Germans overwhelmingly oppose further aid for Greece, according to opinion poll released on Sunday, one day ahead of a vote in parliament on a new Greek bailout package where Chancellor Angela Merkel may be forced to rely on opposition support.
The poll by the Emnid Institute in Bild am Sonntag newspaper found 62 percent oppose a new 130 billion ($175 billion) rescue package while 33 percent are in favour. A similar Emnid poll in September found 53 percent opposed and 43 percent in favour.
Merkel's centre-right coalition faces a testing vote in parliament on Monday when at least a dozen deputies are expected vote against the measure. It should still pass with ease because opposition parties will vote for it.
But the prospect of the ruling bloc failing to win a majority on its own would be a humiliating setback for Merkel, with some analysts and opposition leaders warning it could endanger her coalition.
Further signs of tension in the coalition emerged on Saturday when Merkel's Interior Minister, Hans-Peter Friedrich, became the first member of her government to openly call for Greece to leave the euro zone [ID:nL5E8DP0O3].
Merkel's government has 330 seats in the 620-seat parliament so Merkel can afford no more than 19 rebels if she is to deliver the 311-seat majority without relying on the opposition.
In a September 27 vote, there were 15 rebels in the coalition and Merkel got 315 votes from her coalition deputies.
'RESCUE ONLY BUYS TIME'
Wolfgang Bosbach, a respected member of parliament in Merkel's Christian Democrats, told Reuters he planned to vote against the Greek rescue package on Monday because it will not help resolve Greece's lack of economic competitiveness.
My fear is we're only buying time with this rescue package and yet will be taking on more risk, said Bosbach, who also voted against the previous measure.
My fear is that the basic problems won't be resolved.
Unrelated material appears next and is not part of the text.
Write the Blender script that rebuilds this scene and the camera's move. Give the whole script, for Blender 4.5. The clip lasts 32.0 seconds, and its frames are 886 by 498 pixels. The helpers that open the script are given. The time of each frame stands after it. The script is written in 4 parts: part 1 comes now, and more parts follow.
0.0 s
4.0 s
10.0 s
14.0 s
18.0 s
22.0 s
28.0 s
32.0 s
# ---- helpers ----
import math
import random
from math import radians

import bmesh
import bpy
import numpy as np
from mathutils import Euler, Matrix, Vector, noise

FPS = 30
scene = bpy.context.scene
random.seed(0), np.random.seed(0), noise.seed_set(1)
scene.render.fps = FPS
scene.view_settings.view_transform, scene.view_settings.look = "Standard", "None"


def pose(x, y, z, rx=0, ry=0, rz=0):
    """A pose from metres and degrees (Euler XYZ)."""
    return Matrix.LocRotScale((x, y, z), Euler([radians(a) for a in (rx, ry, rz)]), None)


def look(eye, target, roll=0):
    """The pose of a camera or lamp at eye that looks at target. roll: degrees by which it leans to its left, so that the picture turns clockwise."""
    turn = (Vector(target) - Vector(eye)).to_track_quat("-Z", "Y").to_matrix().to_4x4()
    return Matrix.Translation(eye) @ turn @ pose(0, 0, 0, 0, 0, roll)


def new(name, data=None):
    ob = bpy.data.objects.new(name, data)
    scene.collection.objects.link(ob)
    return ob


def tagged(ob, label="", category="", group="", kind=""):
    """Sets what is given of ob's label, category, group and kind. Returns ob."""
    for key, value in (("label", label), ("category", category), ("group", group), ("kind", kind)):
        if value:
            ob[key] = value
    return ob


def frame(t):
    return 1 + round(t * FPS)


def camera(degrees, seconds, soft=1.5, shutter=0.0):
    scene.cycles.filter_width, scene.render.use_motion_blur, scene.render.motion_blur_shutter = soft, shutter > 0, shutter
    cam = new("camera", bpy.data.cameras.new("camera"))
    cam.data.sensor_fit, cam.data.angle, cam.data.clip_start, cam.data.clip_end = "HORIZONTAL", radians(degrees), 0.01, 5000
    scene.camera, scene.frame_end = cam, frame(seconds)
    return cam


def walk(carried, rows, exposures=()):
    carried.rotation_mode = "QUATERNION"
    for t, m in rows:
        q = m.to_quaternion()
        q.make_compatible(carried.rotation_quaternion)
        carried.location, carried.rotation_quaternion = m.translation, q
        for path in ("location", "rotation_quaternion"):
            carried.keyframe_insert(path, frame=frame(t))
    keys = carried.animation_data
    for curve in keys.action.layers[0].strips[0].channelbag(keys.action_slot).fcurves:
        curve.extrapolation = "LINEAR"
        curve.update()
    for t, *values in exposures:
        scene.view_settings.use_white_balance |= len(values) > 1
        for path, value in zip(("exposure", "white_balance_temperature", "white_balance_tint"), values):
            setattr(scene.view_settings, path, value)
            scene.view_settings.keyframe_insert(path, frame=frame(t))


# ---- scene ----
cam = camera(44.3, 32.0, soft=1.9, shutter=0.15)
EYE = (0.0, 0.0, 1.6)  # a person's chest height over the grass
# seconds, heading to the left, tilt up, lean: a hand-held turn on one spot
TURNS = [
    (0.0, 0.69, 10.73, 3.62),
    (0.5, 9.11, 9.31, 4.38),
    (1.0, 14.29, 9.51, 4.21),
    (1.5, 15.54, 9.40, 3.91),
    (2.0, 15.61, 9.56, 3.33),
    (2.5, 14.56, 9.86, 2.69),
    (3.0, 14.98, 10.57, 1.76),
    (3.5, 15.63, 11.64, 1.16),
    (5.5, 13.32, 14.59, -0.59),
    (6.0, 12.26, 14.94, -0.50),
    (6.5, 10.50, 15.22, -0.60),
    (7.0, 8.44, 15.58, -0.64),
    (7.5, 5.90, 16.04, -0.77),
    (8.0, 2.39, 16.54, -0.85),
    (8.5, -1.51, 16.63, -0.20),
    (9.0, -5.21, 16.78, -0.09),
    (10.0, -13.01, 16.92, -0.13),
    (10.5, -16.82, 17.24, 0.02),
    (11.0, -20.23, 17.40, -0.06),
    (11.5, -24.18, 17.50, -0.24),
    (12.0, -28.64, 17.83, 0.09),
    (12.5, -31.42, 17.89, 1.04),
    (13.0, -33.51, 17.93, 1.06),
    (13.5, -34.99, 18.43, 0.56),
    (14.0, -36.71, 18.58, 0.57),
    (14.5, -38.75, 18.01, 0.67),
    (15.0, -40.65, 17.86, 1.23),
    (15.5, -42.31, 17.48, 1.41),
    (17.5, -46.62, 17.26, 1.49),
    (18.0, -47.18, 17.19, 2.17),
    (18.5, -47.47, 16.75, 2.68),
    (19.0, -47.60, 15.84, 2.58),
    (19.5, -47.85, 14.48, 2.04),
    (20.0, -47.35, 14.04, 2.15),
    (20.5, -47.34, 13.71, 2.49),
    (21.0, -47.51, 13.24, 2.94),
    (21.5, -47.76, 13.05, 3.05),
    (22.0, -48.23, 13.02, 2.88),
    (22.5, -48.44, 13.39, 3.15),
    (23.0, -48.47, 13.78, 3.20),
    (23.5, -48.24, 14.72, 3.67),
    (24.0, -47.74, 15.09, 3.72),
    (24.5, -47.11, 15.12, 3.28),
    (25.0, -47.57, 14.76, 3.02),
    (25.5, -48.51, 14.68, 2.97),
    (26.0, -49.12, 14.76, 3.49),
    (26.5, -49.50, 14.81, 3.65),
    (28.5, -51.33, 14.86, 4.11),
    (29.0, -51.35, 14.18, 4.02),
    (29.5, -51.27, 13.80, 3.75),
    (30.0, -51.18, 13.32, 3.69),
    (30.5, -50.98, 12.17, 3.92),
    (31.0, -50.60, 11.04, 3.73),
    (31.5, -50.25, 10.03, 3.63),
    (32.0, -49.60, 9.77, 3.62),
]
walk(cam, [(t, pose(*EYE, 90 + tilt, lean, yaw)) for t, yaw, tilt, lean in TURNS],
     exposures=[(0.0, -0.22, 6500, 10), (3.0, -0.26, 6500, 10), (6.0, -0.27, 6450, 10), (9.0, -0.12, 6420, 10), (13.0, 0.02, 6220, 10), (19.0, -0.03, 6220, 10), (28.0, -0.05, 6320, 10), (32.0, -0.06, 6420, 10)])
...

On top of that, the drastic savings efforts that are necessary for Greece will further choke off the economy and lead to even higher unemployment.
The Emnid poll in Bild am Sonntag also found that two-thirds of Germans believe a Greek state insolvency is unavoidable and only 31 percent believe it can be averted.
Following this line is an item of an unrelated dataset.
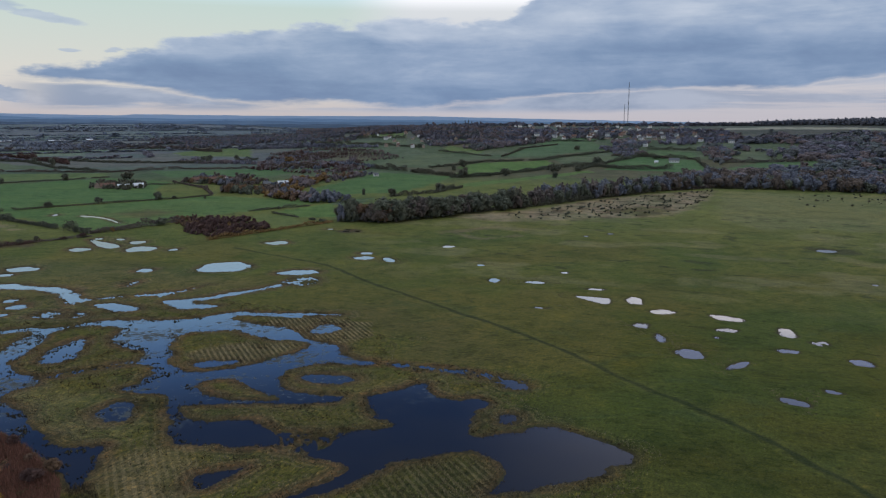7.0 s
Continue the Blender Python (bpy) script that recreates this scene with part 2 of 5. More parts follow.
def water_material():
    made, n, shade = material("still_water", 0.04, 0.5)
    at = n.node("ShaderNodeTexCoord").outputs["Object"]
    silt = n.noise(at, 0.06, 4.0, 0.6)
    n.join(n.ramp(silt, [(0.3, (0.004, 0.006, 0.010)), (0.7, (0.010, 0.010, 0.010))]), shade.inputs["Base Color"])
    # drifts of drowned grass and weed at the surface of the shallow channels
    where = n.node("ShaderNodeSeparateXYZ")
    n.join(at, where.inputs[0])
    shallow = n.math("MULTIPLY", n.step(where.outputs[0], 100.0, 70.0), n.math("MULTIPLY", n.step(where.outputs[1], 192.0, 225.0), n.step(where.outputs[1], 345.0, 325.0)))
    drifts = n.math("ADD", n.noise(at, 0.42, 9.0, 0.74), n.math("MULTIPLY", n.math("SUBTRACT", n.noise(at, 0.045, 4.0, 0.6), 0.5), 0.75))
    weed = n.math("MULTIPLY", n.step(drifts, 0.52, 0.65), n.math("MULTIPLY", shallow, 0.85))
    n.join(n.mix(weed, shade.inputs["Base Color"].links[0].from_socket, (0.040, 0.037, 0.020)), shade.inputs["Base Color"])
    n.join(n.math("MULTIPLY_ADD", weed, 0.5, 0.04), shade.inputs["Roughness"])
    n.join(n.math("MULTIPLY_ADD", weed, -0.35, 0.5), shade.inputs["Specular IOR Level"])
    shade.inputs["IOR"].default_value = 1.333
    bump(n, shade, n.noise(at, 1.3, 3.0, 0.5), 0.03, 0.05)
    return made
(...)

Germans, who are making the largest financial contribution to the euro zone bailout to Athens, are growing increasingly impatient with what Finance Minister Wolfgang Schaeuble recently described as a bottomless pit in Greece.
At the same time, there is a growing awareness in Germany, Europe's leading economy, that its own prosperity is at risk as the debt crisis sucks in other countries and stifles demand within the currency bloc for German exports.
German criticism of Greece has reopened wounds in Greece dating back to World War Two. Protesters in Athens burned a German flag earlier this month while Greek newspapers have portrayed Merkel and Schaeuble in Nazi uniform.
Merkel is opposed to Greece leaving the euro zone but her Bavarian allies, the Christian Social Union (CSU), face a difficult state vote in 2013 and have been raising the volume on calls for Greece to quit.
Yet until Friedrich's comments on Saturday none of the three CSU ministers in her 15-member cabinet had dared express that view in public. Friedrich said Greece's chances of restoring its fiscal health would be greater outside the euro.
Greece's chances to regenerate itself and become more competitive are certainly greater outside the currency union than they are if it stays in the euro zone, Friedrich told Der Spiegel magazine. I'm not saying that Greece should be thrown out but rather to create incentives that it can't say 'no' to.